**Collected data**
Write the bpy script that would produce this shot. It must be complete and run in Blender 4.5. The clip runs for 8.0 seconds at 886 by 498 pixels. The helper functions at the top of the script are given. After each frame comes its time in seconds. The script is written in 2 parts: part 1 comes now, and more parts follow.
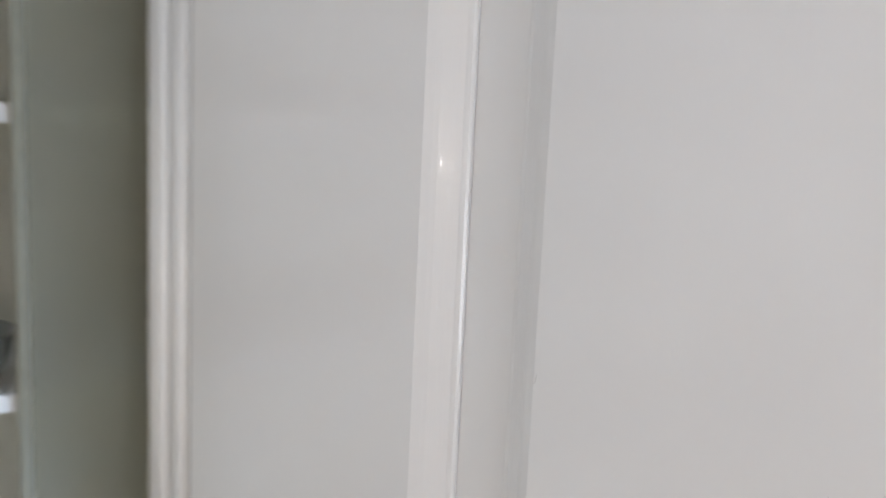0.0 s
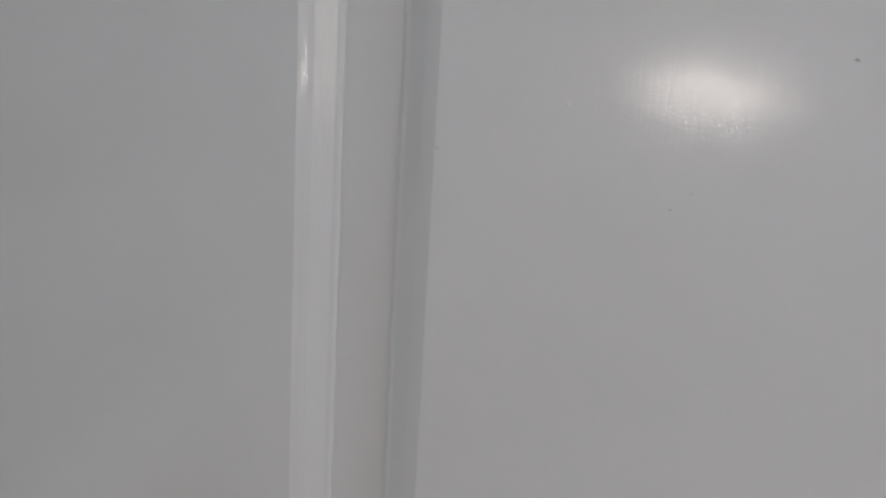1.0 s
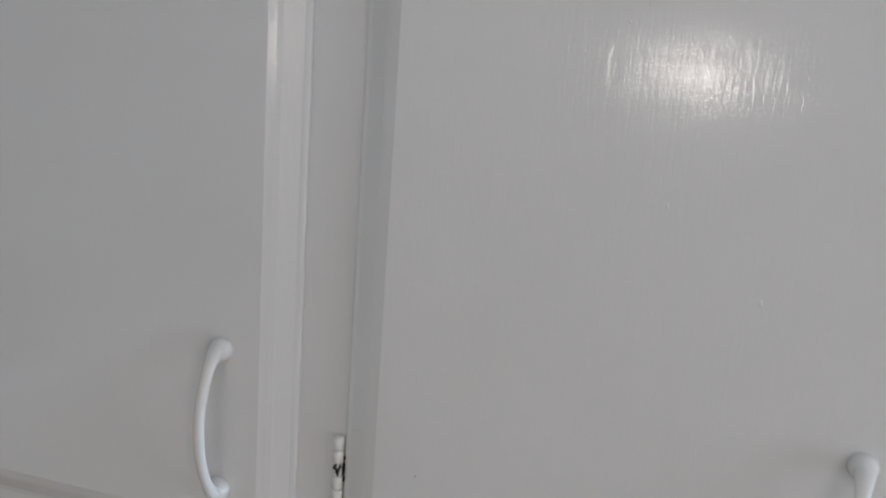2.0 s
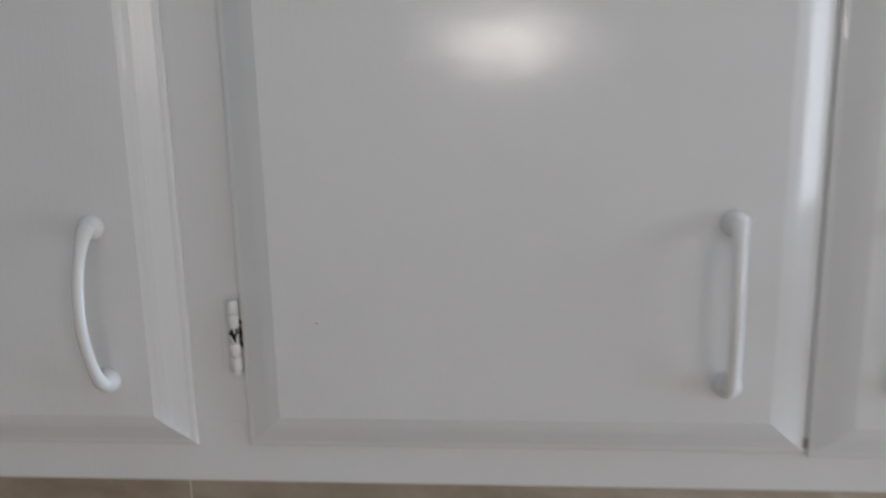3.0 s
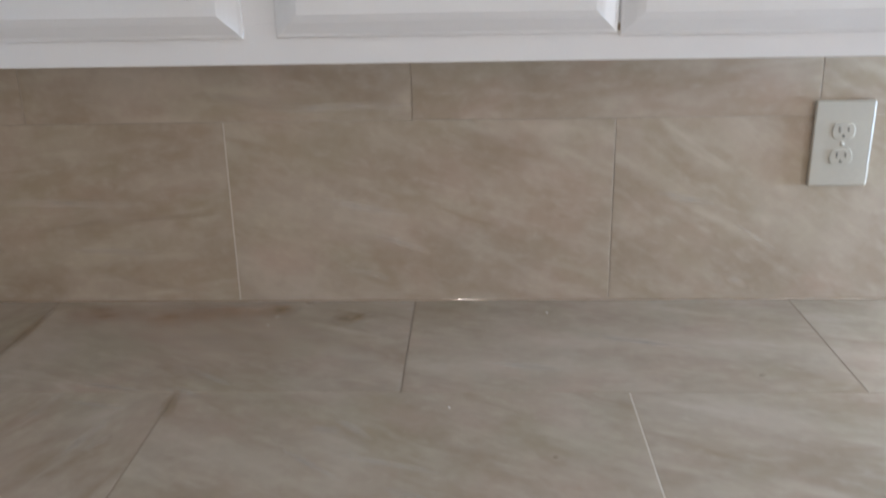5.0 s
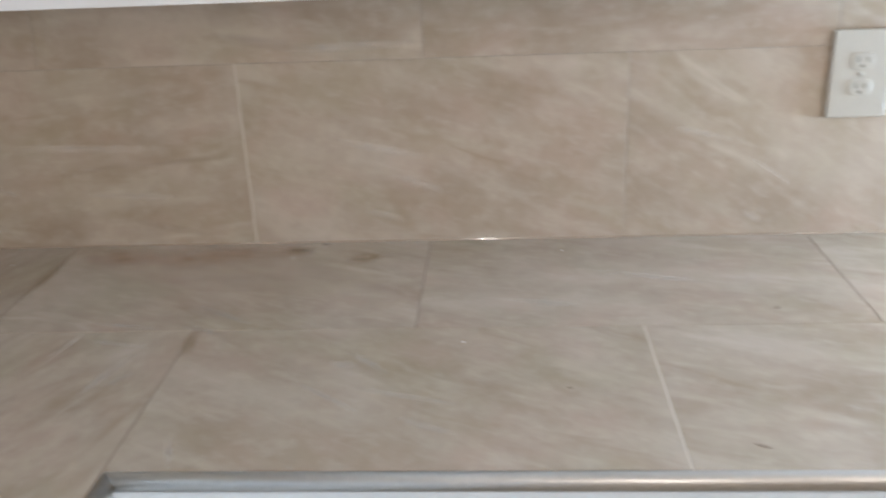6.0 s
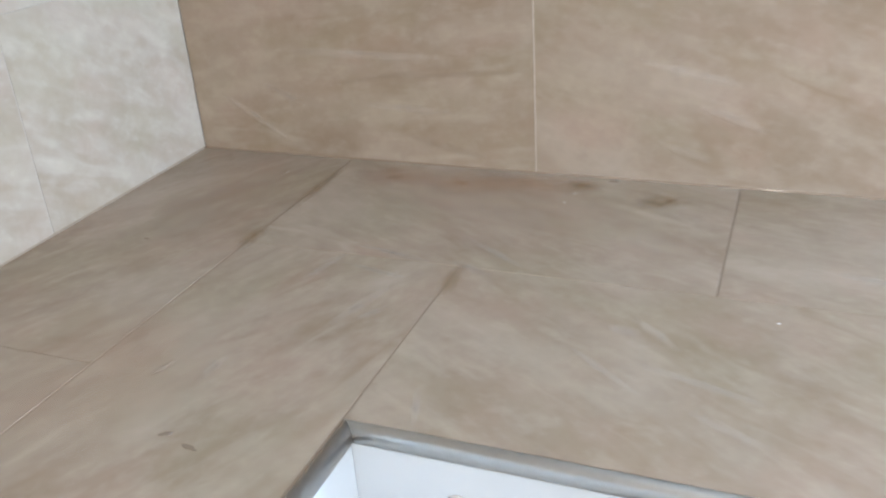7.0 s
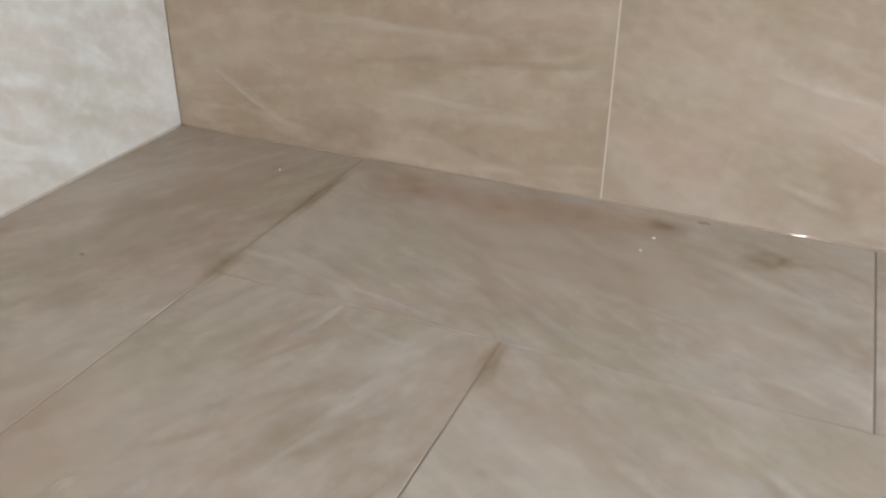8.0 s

**The exercise**
Reproduce the data above in full, exactly as it is, with the pictures left out.

**Answer to this exercise**
Write the bpy script that would produce this shot. It must be complete and run in Blender 4.5. The clip runs for 8.0 seconds at 886 by 498 pixels. The helper functions at the top of the script are given. After each frame comes its time in seconds. The script is written in 2 parts: part 1 comes now, and more parts follow.
0.0 s
1.0 s
2.0 s
3.0 s
5.0 s
6.0 s
7.0 s
8.0 s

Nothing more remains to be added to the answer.